- WHAT YOU NEED TO DO
Reproduce every line of the material below, but drop the pictures.

────────

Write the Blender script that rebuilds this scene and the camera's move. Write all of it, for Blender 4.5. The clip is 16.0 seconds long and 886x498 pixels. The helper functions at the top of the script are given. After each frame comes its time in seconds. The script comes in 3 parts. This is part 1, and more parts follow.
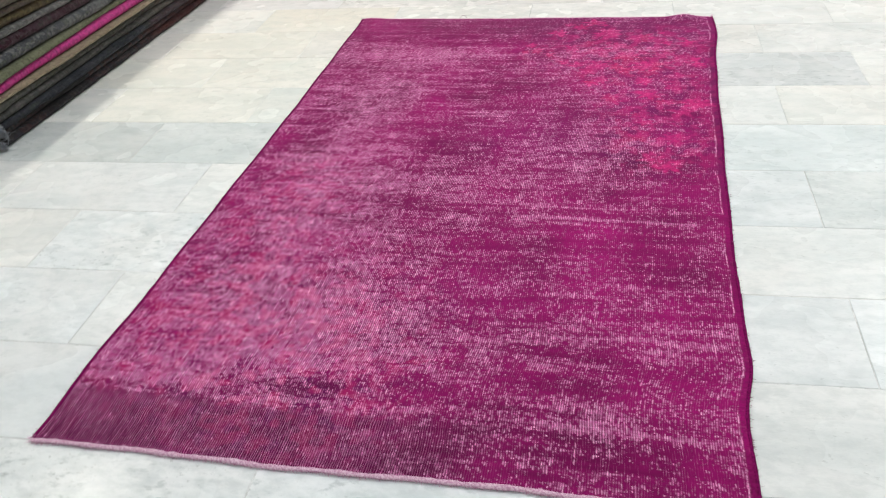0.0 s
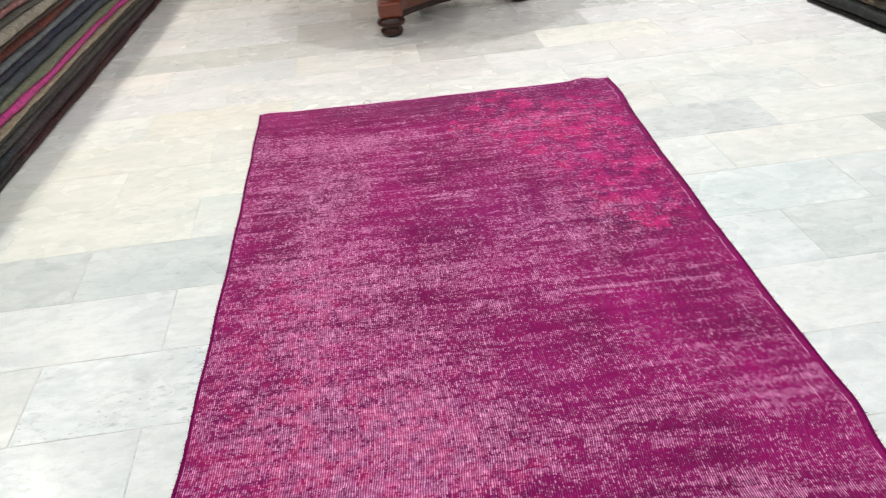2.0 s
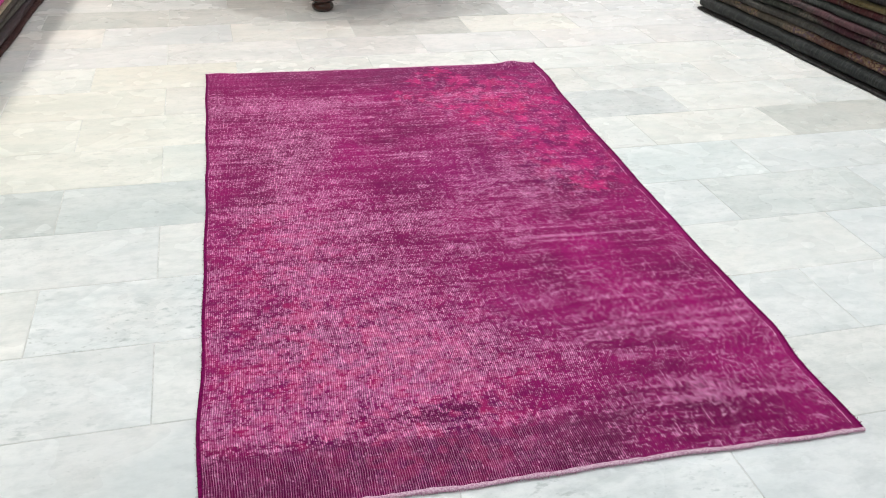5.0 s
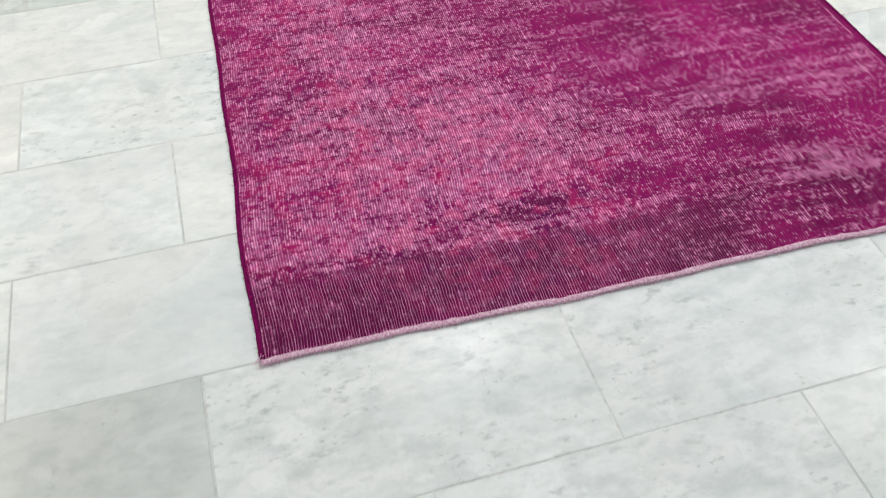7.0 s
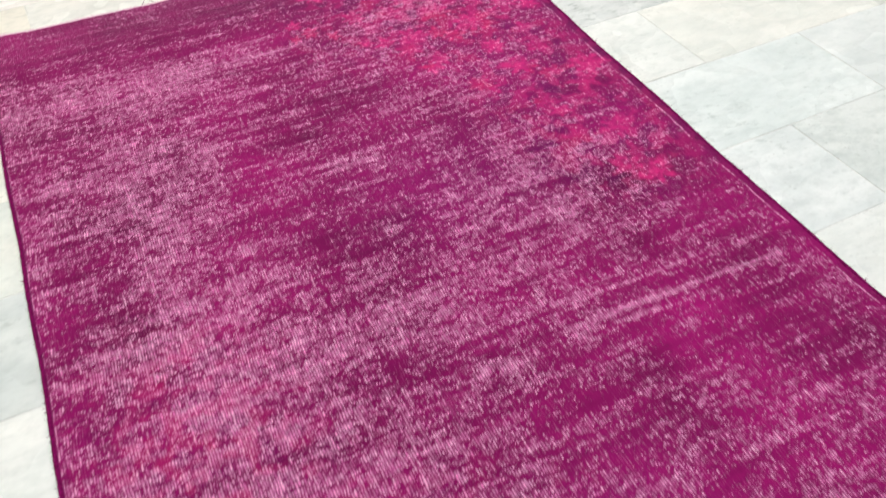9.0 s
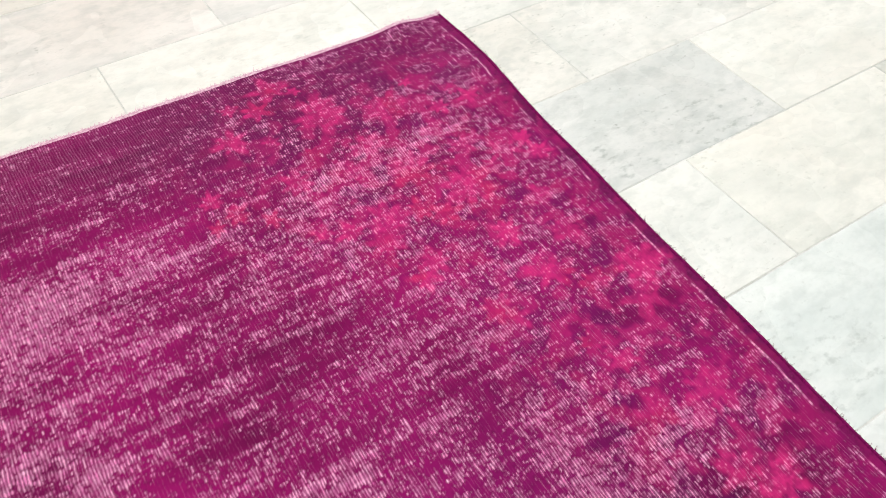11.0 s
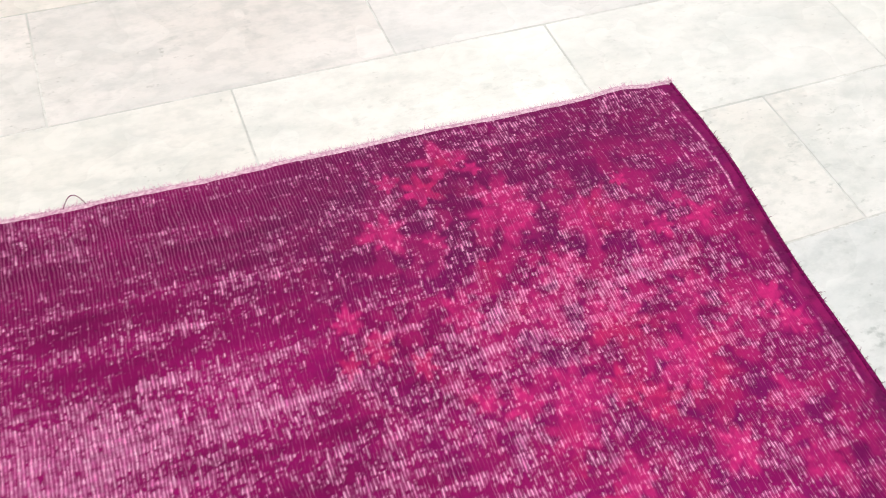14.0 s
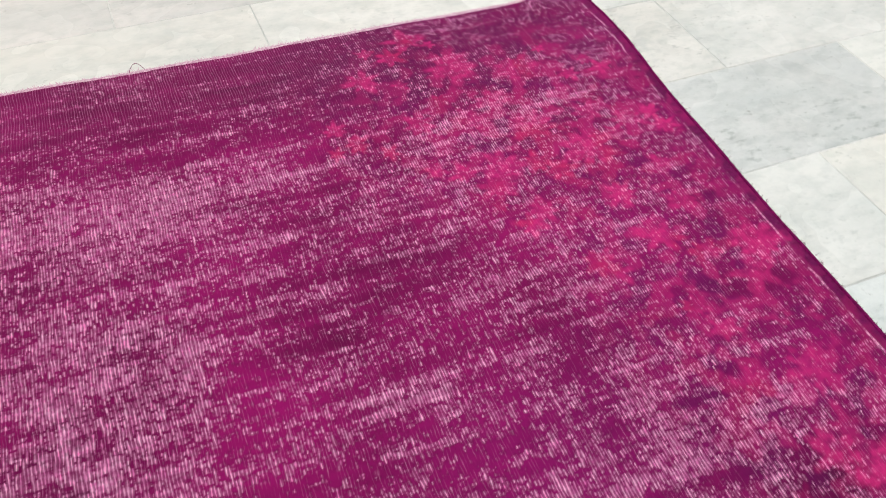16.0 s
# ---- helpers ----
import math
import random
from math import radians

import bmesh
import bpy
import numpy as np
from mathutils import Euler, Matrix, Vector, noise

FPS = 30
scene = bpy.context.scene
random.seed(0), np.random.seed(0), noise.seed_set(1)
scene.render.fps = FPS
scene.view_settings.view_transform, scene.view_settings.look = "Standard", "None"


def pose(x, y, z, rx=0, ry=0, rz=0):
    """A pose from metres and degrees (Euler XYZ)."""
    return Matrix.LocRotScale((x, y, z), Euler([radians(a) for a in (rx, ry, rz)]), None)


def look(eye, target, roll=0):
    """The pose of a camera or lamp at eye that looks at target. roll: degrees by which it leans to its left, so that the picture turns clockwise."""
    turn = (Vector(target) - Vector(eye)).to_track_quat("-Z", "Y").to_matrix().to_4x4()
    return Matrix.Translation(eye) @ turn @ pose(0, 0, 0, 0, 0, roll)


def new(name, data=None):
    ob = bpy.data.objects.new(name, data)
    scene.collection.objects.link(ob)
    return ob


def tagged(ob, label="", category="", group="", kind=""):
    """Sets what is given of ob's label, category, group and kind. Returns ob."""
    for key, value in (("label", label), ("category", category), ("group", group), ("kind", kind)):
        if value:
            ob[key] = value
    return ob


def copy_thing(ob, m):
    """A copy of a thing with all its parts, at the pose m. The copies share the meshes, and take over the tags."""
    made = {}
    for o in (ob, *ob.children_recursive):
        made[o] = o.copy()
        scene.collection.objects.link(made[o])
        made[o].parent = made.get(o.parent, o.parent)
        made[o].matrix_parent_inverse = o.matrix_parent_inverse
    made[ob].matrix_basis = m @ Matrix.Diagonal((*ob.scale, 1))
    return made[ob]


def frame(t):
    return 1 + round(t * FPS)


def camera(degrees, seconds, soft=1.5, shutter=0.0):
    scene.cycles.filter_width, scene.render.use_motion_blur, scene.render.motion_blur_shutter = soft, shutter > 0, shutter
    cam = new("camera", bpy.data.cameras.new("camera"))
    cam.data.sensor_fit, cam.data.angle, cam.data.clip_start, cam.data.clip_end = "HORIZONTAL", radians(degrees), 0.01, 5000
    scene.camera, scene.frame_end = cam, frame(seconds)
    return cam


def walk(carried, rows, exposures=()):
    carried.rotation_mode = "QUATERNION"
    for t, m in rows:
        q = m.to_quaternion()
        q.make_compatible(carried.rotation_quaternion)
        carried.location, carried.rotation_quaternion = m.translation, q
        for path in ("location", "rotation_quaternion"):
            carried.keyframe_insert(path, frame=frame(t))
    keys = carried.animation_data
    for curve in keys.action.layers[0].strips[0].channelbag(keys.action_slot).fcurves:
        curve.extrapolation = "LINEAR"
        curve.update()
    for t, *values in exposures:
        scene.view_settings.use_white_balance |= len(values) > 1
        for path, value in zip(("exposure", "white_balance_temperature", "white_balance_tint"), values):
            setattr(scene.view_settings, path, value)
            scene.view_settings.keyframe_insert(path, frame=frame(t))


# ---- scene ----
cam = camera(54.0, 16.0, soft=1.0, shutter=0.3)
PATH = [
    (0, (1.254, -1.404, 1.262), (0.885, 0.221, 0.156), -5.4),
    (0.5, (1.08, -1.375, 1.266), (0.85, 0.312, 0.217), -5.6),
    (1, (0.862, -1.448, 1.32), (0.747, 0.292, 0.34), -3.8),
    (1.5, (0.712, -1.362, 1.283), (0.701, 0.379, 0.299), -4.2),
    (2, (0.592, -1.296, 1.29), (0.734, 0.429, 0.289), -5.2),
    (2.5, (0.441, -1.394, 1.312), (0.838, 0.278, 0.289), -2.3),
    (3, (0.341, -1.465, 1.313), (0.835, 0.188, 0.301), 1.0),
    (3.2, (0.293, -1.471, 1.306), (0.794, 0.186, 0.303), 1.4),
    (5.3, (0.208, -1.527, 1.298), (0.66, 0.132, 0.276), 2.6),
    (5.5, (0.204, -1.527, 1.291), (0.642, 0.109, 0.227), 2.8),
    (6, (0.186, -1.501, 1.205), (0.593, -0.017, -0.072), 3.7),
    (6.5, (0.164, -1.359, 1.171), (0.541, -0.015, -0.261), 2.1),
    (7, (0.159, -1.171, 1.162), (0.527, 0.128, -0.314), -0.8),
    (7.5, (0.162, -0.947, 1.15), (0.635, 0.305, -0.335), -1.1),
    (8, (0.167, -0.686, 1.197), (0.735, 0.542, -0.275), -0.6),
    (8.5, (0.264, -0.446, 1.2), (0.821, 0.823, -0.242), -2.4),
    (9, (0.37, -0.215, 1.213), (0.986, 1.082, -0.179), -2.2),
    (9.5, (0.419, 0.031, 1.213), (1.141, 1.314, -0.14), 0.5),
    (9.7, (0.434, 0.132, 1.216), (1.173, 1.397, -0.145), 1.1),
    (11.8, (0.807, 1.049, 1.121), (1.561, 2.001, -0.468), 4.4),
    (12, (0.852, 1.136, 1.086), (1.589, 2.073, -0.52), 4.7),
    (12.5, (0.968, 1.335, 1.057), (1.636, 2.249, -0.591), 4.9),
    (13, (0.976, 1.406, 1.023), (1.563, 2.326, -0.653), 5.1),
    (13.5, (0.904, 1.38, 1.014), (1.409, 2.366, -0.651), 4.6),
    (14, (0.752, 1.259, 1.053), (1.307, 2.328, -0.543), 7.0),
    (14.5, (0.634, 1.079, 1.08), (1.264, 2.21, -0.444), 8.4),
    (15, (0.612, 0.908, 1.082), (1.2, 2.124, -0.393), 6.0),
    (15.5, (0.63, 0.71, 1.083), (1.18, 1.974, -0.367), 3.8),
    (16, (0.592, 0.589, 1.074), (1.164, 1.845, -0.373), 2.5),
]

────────

- CORRECT ANSWER
Write the Blender script that rebuilds this scene and the camera's move. Write all of it, for Blender 4.5. The clip is 16.0 seconds long and 886x498 pixels. The helper functions at the top of the script are given. After each frame comes its time in seconds. The script comes in 3 parts. This is part 1, and more parts follow.
0.0 s
2.0 s
5.0 s
7.0 s
9.0 s
11.0 s
14.0 s
16.0 s
# ---- helpers ----
import math
import random
from math import radians

import bmesh
import bpy
import numpy as np
from mathutils import Euler, Matrix, Vector, noise

FPS = 30
scene = bpy.context.scene
random.seed(0), np.random.seed(0), noise.seed_set(1)
scene.render.fps = FPS
scene.view_settings.view_transform, scene.view_settings.look = "Standard", "None"


def pose(x, y, z, rx=0, ry=0, rz=0):
    """A pose from metres and degrees (Euler XYZ)."""
    return Matrix.LocRotScale((x, y, z), Euler([radians(a) for a in (rx, ry, rz)]), None)


def look(eye, target, roll=0):
    """The pose of a camera or lamp at eye that looks at target. roll: degrees by which it leans to its left, so that the picture turns clockwise."""
    turn = (Vector(target) - Vector(eye)).to_track_quat("-Z", "Y").to_matrix().to_4x4()
    return Matrix.Translation(eye) @ turn @ pose(0, 0, 0, 0, 0, roll)


def new(name, data=None):
    ob = bpy.data.objects.new(name, data)
    scene.collection.objects.link(ob)
    return ob


def tagged(ob, label="", category="", group="", kind=""):
    """Sets what is given of ob's label, category, group and kind. Returns ob."""
    for key, value in (("label", label), ("category", category), ("group", group), ("kind", kind)):
        if value:
            ob[key] = value
    return ob


def copy_thing(ob, m):
    """A copy of a thing with all its parts, at the pose m. The copies share the meshes, and take over the tags."""
    made = {}
    for o in (ob, *ob.children_recursive):
        made[o] = o.copy()
        scene.collection.objects.link(made[o])
        made[o].parent = made.get(o.parent, o.parent)
        made[o].matrix_parent_inverse = o.matrix_parent_inverse
    made[ob].matrix_basis = m @ Matrix.Diagonal((*ob.scale, 1))
    return made[ob]


def frame(t):
    return 1 + round(t * FPS)


def camera(degrees, seconds, soft=1.5, shutter=0.0):
    scene.cycles.filter_width, scene.render.use_motion_blur, scene.render.motion_blur_shutter = soft, shutter > 0, shutter
    cam = new("camera", bpy.data.cameras.new("camera"))
    cam.data.sensor_fit, cam.data.angle, cam.data.clip_start, cam.data.clip_end = "HORIZONTAL", radians(degrees), 0.01, 5000
    scene.camera, scene.frame_end = cam, frame(seconds)
    return cam


def walk(carried, rows, exposures=()):
    carried.rotation_mode = "QUATERNION"
    for t, m in rows:
        q = m.to_quaternion()
        q.make_compatible(carried.rotation_quaternion)
        carried.location, carried.rotation_quaternion = m.translation, q
        for path in ("location", "rotation_quaternion"):
            carried.keyframe_insert(path, frame=frame(t))
    keys = carried.animation_data
    for curve in keys.action.layers[0].strips[0].channelbag(keys.action_slot).fcurves:
        curve.extrapolation = "LINEAR"
        curve.update()
    for t, *values in exposures:
        scene.view_settings.use_white_balance |= len(values) > 1
        for path, value in zip(("exposure", "white_balance_temperature", "white_balance_tint"), values):
            setattr(scene.view_settings, path, value)
            scene.view_settings.keyframe_insert(path, frame=frame(t))


# ---- scene ----
cam = camera(54.0, 16.0, soft=1.0, shutter=0.3)
PATH = [
    (0, (1.254, -1.404, 1.262), (0.885, 0.221, 0.156), -5.4),
    (0.5, (1.08, -1.375, 1.266), (0.85, 0.312, 0.217), -5.6),
    (1, (0.862, -1.448, 1.32), (0.747, 0.292, 0.34), -3.8),
    (1.5, (0.712, -1.362, 1.283), (0.701, 0.379, 0.299), -4.2),
    (2, (0.592, -1.296, 1.29), (0.734, 0.429, 0.289), -5.2),
    (2.5, (0.441, -1.394, 1.312), (0.838, 0.278, 0.289), -2.3),
    (3, (0.341, -1.465, 1.313), (0.835, 0.188, 0.301), 1.0),
    (3.2, (0.293, -1.471, 1.306), (0.794, 0.186, 0.303), 1.4),
    (5.3, (0.208, -1.527, 1.298), (0.66, 0.132, 0.276), 2.6),
    (5.5, (0.204, -1.527, 1.291), (0.642, 0.109, 0.227), 2.8),
    (6, (0.186, -1.501, 1.205), (0.593, -0.017, -0.072), 3.7),
    (6.5, (0.164, -1.359, 1.171), (0.541, -0.015, -0.261), 2.1),
    (7, (0.159, -1.171, 1.162), (0.527, 0.128, -0.314), -0.8),
    (7.5, (0.162, -0.947, 1.15), (0.635, 0.305, -0.335), -1.1),
    (8, (0.167, -0.686, 1.197), (0.735, 0.542, -0.275), -0.6),
    (8.5, (0.264, -0.446, 1.2), (0.821, 0.823, -0.242), -2.4),
    (9, (0.37, -0.215, 1.213), (0.986, 1.082, -0.179), -2.2),
    (9.5, (0.419, 0.031, 1.213), (1.141, 1.314, -0.14), 0.5),
    (9.7, (0.434, 0.132, 1.216), (1.173, 1.397, -0.145), 1.1),
    (11.8, (0.807, 1.049, 1.121), (1.561, 2.001, -0.468), 4.4),
    (12, (0.852, 1.136, 1.086), (1.589, 2.073, -0.52), 4.7),
    (12.5, (0.968, 1.335, 1.057), (1.636, 2.249, -0.591), 4.9),
    (13, (0.976, 1.406, 1.023), (1.563, 2.326, -0.653), 5.1),
    (13.5, (0.904, 1.38, 1.014), (1.409, 2.366, -0.651), 4.6),
    (14, (0.752, 1.259, 1.053), (1.307, 2.328, -0.543), 7.0),
    (14.5, (0.634, 1.079, 1.08), (1.264, 2.21, -0.444), 8.4),
    (15, (0.612, 0.908, 1.082), (1.2, 2.124, -0.393), 6.0),
    (15.5, (0.63, 0.71, 1.083), (1.18, 1.974, -0.367), 3.8),
    (16, (0.592, 0.589, 1.074), (1.164, 1.845, -0.373), 2.5),
]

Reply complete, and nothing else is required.